● Problem details
Every line containing the word "carried" needs to be found and copied.

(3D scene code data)
▬▬▬

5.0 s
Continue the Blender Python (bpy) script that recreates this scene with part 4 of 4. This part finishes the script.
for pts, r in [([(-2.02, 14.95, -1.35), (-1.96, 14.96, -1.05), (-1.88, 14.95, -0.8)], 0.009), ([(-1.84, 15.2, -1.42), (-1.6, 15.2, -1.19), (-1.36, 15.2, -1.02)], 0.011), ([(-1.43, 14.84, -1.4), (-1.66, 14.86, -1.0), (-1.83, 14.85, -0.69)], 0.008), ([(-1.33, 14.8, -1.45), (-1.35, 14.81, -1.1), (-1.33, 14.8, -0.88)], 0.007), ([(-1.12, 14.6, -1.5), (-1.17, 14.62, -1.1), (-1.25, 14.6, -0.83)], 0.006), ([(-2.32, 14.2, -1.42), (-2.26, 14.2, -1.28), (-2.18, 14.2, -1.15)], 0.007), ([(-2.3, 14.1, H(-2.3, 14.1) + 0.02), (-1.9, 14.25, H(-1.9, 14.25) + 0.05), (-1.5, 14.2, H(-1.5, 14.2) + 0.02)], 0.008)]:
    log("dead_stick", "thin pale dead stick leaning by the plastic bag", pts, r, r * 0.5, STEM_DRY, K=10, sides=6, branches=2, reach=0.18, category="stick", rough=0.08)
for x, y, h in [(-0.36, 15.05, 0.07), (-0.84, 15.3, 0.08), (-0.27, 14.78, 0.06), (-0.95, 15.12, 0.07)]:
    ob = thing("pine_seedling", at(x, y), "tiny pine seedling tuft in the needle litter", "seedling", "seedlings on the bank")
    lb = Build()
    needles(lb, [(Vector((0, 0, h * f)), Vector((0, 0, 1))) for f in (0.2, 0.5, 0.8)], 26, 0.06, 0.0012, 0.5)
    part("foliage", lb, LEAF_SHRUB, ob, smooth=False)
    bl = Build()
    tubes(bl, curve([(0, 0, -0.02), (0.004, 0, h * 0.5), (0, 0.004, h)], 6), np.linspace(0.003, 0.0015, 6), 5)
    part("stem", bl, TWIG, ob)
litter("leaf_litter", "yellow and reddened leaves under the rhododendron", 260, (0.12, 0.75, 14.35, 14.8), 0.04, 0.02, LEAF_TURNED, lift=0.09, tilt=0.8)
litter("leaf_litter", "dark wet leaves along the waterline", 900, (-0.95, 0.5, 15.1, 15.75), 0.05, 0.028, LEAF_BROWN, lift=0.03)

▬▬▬

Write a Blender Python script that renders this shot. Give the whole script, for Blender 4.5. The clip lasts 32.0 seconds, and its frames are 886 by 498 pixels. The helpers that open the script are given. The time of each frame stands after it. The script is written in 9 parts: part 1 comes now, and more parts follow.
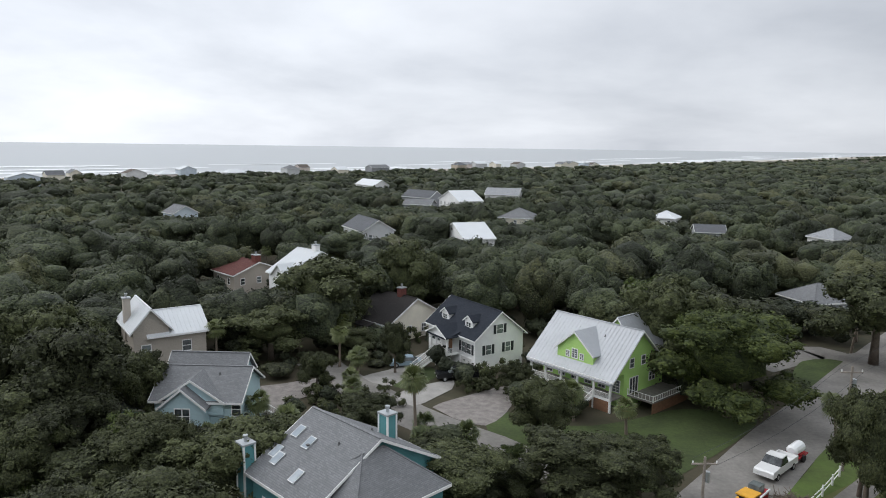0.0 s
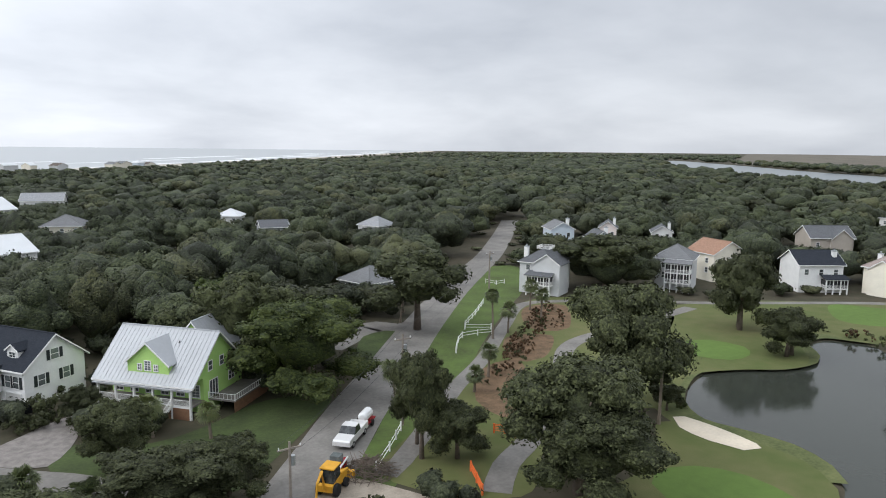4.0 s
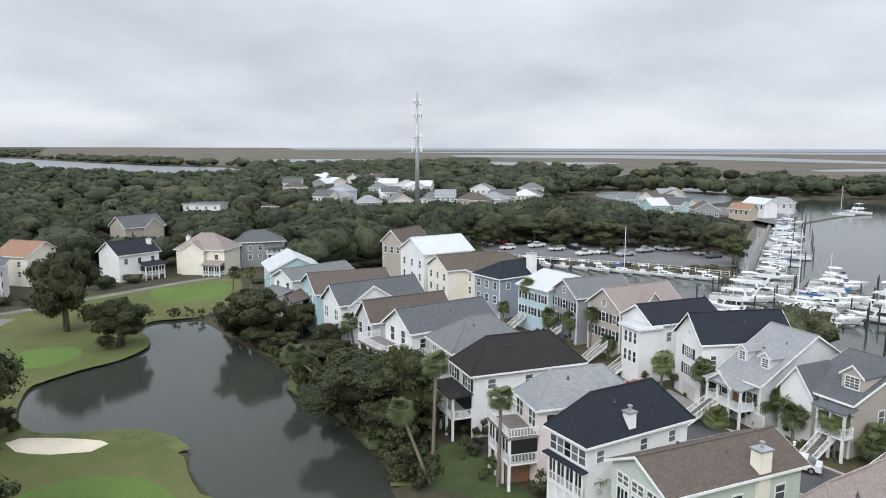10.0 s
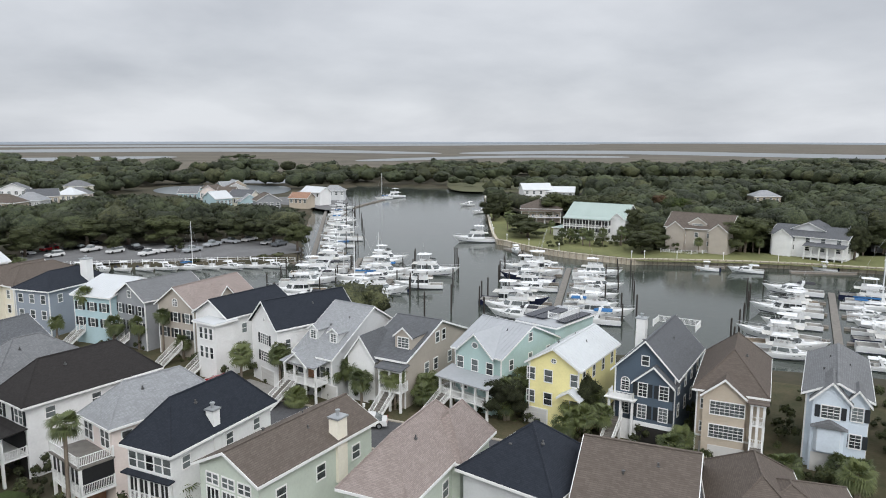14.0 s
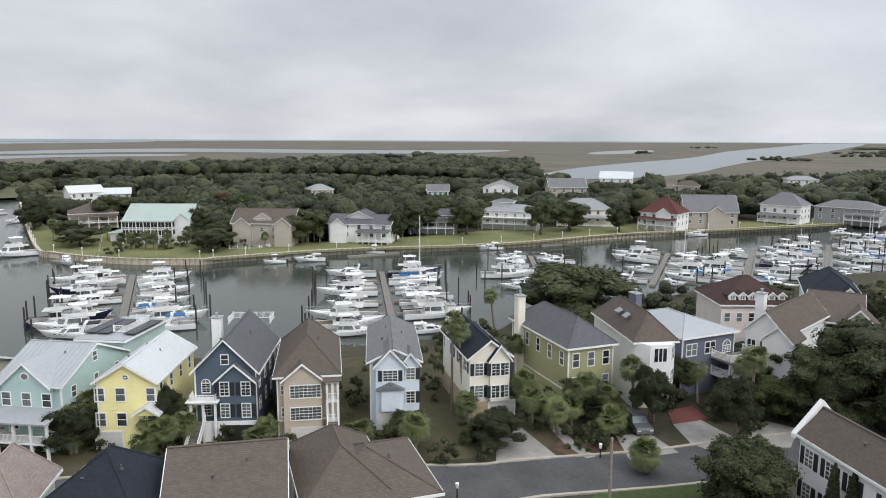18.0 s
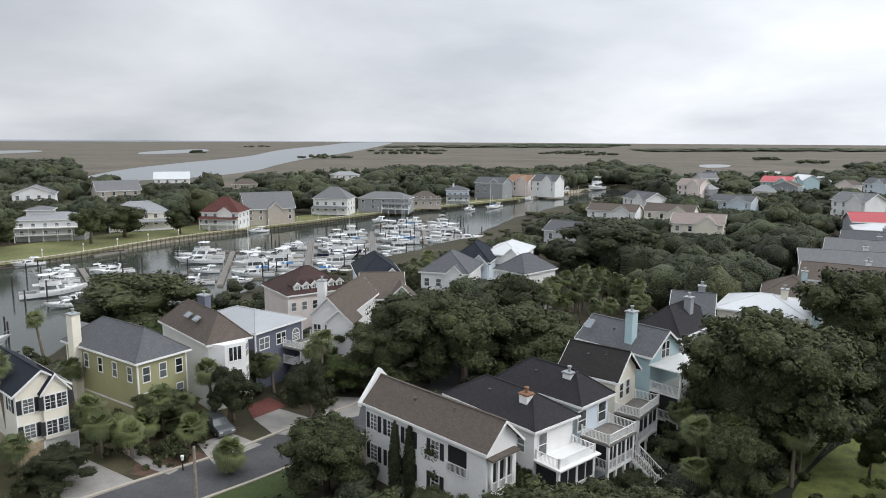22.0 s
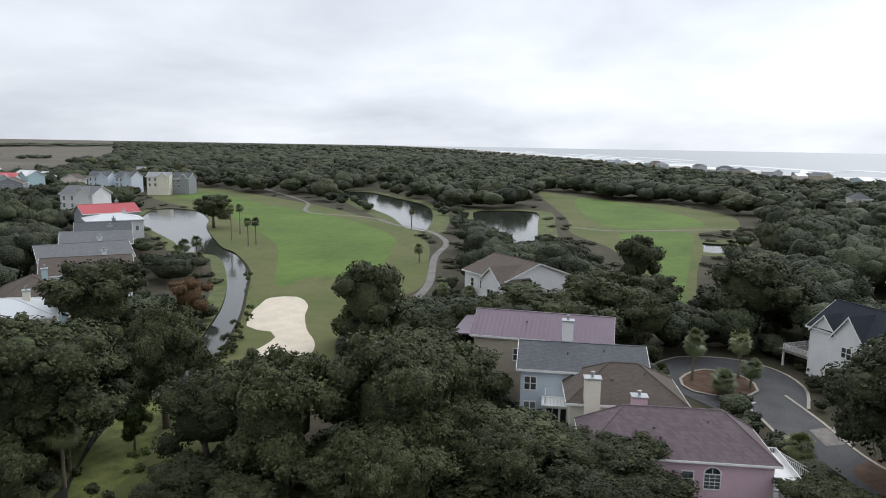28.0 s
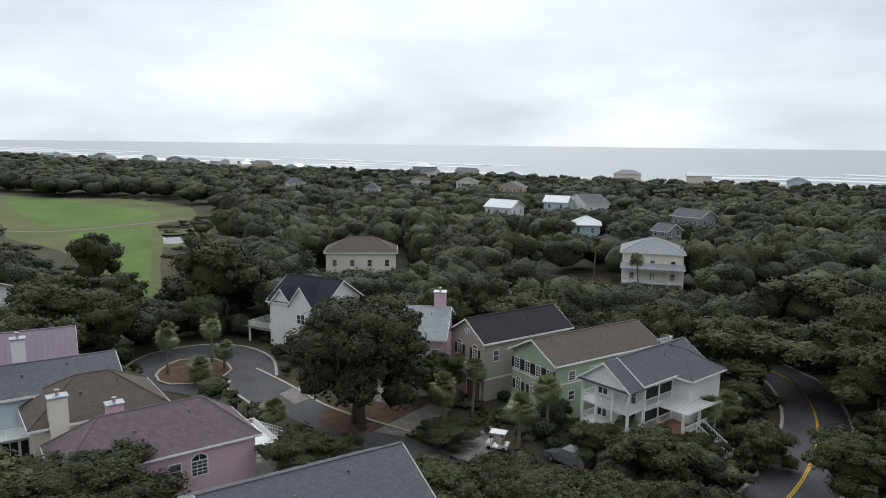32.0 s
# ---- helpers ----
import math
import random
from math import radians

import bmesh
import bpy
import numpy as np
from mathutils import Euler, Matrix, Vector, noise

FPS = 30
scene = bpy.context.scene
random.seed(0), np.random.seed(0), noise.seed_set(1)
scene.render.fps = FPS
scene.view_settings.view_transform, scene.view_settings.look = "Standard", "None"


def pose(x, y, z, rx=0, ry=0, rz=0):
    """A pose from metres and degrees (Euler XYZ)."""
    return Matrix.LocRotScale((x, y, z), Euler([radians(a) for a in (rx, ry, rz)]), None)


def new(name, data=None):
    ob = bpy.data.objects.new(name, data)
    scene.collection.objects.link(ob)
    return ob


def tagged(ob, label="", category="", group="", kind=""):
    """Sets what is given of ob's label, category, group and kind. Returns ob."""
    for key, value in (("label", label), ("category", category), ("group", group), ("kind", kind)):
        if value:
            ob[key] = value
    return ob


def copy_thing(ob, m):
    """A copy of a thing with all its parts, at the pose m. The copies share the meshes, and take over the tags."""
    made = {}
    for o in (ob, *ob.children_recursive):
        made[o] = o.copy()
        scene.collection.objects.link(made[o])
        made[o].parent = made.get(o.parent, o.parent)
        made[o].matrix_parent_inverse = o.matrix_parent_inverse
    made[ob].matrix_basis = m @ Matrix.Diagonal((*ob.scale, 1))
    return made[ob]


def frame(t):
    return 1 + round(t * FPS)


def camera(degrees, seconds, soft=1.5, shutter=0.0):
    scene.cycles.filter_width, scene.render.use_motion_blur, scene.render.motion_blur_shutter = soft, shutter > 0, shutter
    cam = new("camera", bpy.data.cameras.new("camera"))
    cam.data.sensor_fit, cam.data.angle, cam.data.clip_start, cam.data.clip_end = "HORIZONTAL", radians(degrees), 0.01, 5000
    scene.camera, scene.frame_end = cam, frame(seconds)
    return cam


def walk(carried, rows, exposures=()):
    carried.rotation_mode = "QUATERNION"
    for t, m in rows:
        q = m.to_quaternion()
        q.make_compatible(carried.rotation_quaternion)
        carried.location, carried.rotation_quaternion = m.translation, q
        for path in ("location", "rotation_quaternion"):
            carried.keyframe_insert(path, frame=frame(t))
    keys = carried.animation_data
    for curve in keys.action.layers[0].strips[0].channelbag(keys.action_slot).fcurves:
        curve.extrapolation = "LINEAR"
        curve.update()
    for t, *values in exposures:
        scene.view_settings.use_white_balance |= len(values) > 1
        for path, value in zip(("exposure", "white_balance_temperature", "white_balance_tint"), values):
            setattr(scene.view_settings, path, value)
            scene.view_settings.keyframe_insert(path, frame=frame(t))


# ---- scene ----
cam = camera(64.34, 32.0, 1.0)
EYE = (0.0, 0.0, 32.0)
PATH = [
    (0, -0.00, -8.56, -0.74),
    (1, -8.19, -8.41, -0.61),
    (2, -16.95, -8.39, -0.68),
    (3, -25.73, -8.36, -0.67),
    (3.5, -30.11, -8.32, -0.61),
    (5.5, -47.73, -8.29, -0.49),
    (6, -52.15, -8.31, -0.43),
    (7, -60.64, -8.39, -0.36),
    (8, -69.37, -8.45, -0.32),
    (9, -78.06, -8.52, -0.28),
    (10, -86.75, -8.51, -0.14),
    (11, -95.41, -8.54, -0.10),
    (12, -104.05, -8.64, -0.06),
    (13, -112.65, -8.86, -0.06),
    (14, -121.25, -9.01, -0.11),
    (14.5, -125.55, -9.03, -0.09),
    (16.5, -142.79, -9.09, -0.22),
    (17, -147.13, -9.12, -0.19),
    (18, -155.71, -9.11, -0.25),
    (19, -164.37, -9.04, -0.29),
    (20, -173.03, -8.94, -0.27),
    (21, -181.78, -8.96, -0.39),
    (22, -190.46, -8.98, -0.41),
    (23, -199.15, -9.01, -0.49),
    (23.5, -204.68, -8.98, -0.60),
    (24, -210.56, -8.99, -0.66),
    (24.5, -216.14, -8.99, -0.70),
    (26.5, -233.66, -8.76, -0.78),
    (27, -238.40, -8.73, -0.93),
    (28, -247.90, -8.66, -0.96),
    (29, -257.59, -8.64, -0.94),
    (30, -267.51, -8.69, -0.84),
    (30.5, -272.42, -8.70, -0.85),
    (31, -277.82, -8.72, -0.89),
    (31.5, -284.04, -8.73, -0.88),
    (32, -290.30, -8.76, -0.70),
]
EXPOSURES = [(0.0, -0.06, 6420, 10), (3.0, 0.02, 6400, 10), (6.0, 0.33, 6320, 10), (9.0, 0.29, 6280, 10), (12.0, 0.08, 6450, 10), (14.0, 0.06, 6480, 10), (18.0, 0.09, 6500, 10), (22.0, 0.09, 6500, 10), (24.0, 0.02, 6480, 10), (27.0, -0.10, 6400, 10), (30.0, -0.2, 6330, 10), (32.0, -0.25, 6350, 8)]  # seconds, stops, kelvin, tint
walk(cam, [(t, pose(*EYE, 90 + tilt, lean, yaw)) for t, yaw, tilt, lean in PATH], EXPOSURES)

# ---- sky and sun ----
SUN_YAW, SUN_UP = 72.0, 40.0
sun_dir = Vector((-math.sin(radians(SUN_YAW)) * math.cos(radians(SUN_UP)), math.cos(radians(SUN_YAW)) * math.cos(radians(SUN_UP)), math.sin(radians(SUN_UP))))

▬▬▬

● Result
def walk(carried, rows, exposures=()):
    carried.rotation_mode = "QUATERNION"
        q.make_compatible(carried.rotation_quaternion)
        carried.location, carried.rotation_quaternion = m.translation, q
            carried.keyframe_insert(path, frame=frame(t))
    keys = carried.animation_data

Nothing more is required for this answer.